夏風邪、冬には乾燥による喉へのダメージもあるため、体調を見極めながら適切に設定することが必要です。
部屋を仕切ることで必要な寒気・暖気を最小限に抑えることもできます。
炊飯器で節電
保温はすぐに消し、冷凍・冷蔵保存することがお勧めです。保温することで電力を消費し、またご飯も固くなって美味しくなくなってしまうことになります。
タイマー機能を使用して効率的に炊飯し、保温時間をできるだけ短くするのも有効です。
どの家電にも言えることですが、使わないときもコンセントを差している時には電力を消費しているため、使用しないときはコンセントを抜きましょう。
洗濯機は効率よく使おう
洗濯機は効率的に使うことで電気代・水道代が削減され、温室効果ガスの削減につながります。
お風呂の残り湯を洗いに使用することで、水道代・電気代が削減されます。
風呂湯モードでホースから給水するタイプの洗濯機も増えています。
最近では乾燥機能が付いた洗濯機も多いですが乾燥機能を使用することで一定量電気代がかかるので、夏場などの天気の良い日は面倒でも外に干すことをお勧めします。
トラの絶滅から守るためにできるSDGs活動のまとめ
もしトラがいなくなれば、トラが捕食していた鹿やイノシシなどの大型草食動物が増加し、その地域の植物が食い荒らされてしまうでしょう。
するとその地域に生息していた昆虫や小動物など植物を餌とする動物がいなくなってしまいます。

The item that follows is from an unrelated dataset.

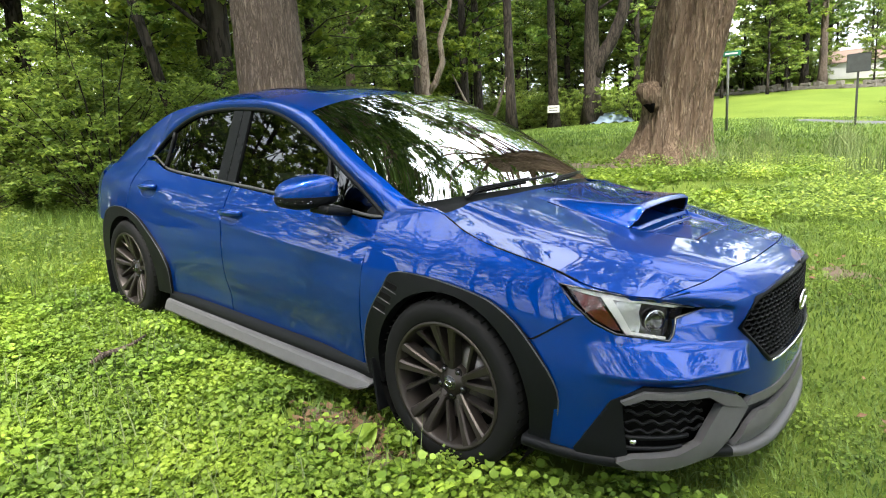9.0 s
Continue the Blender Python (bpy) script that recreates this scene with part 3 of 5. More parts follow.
for s in SIDES:
    flip = s > 0
    # painted frame: from the window's outline up to the roof rail
    n = 90
    t = np.linspace(0, 1, n)
    R = RAIL(t)
    xi = np.interp(t, [0, 0.09, 0.2, 0.32, 0.62, 0.72, 1.0], [-1.80, -1.56, -1.33, -1.12, 0.06, 0.26, 0.975])
    back = np.clip((-1.20 - xi) / 0.10, 0, 1)
    zi = TOP(np.maximum(xi, -1.25)) * (1 - back) + (ZE(xi) - 0.003) * back
    I = np.stack([xi, pane_y(xi, zi) * (1 - back) + (YE(xi) - 0.002) * back, zi], axis=1)
    w = np.linspace(0, 1, 12)
    P = I[:, None, :] * (1 - w)[None, :, None] + R[:, None, :] * w[None, :, None]
    P[..., 1] += 0.020 * np.sin(math.pi * w)[None, :] * (1 - 0.75 * np.clip((-1.1 - xi) / 0.2, 0, 1))[:, None]
    P[..., 2] += 0.010 * np.sin(math.pi * w)[None, :] * np.clip((0.6 - np.abs(t - 0.45))[:, None] * 3, 0, 1)
    C = I + np.array((-0.1, -0.63, 0.75)) * (0.5 * np.linalg.norm(R - I, axis=1))[:, None]
    W2 = w[None, :, None]
    bez = I[:, None] * (1 - W2) ** 2 + 2 * W2 * (1 - W2) * C[:, None] + R[:, None] * W2 ** 2
    bk = np.clip((-1.15 - xi) / 0.2, 0, 1)[:, None, None]
    P = P * (1 - bk) + bez * bk
    P[..., 1] *= s
    sheet("roof_side_frame", P, PAINT, car, flip=flip)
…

それらに受粉などの運搬を頼っていた植物も数を減らしていきます。
生物と植物の生態系は複雑に結びついているので、トラがいなくなるだけでその地域の生態系が破壊される恐れがあります。
トラが健やかに生きていける環境を守ることは、そこで暮らす全ての生物が健やかに暮らせる広い生息地を守ることにも繋がります。
特定の動物を守ることでその土地に生きる他の生物も守ることができることができるので、私達ができることから始めてみませんか。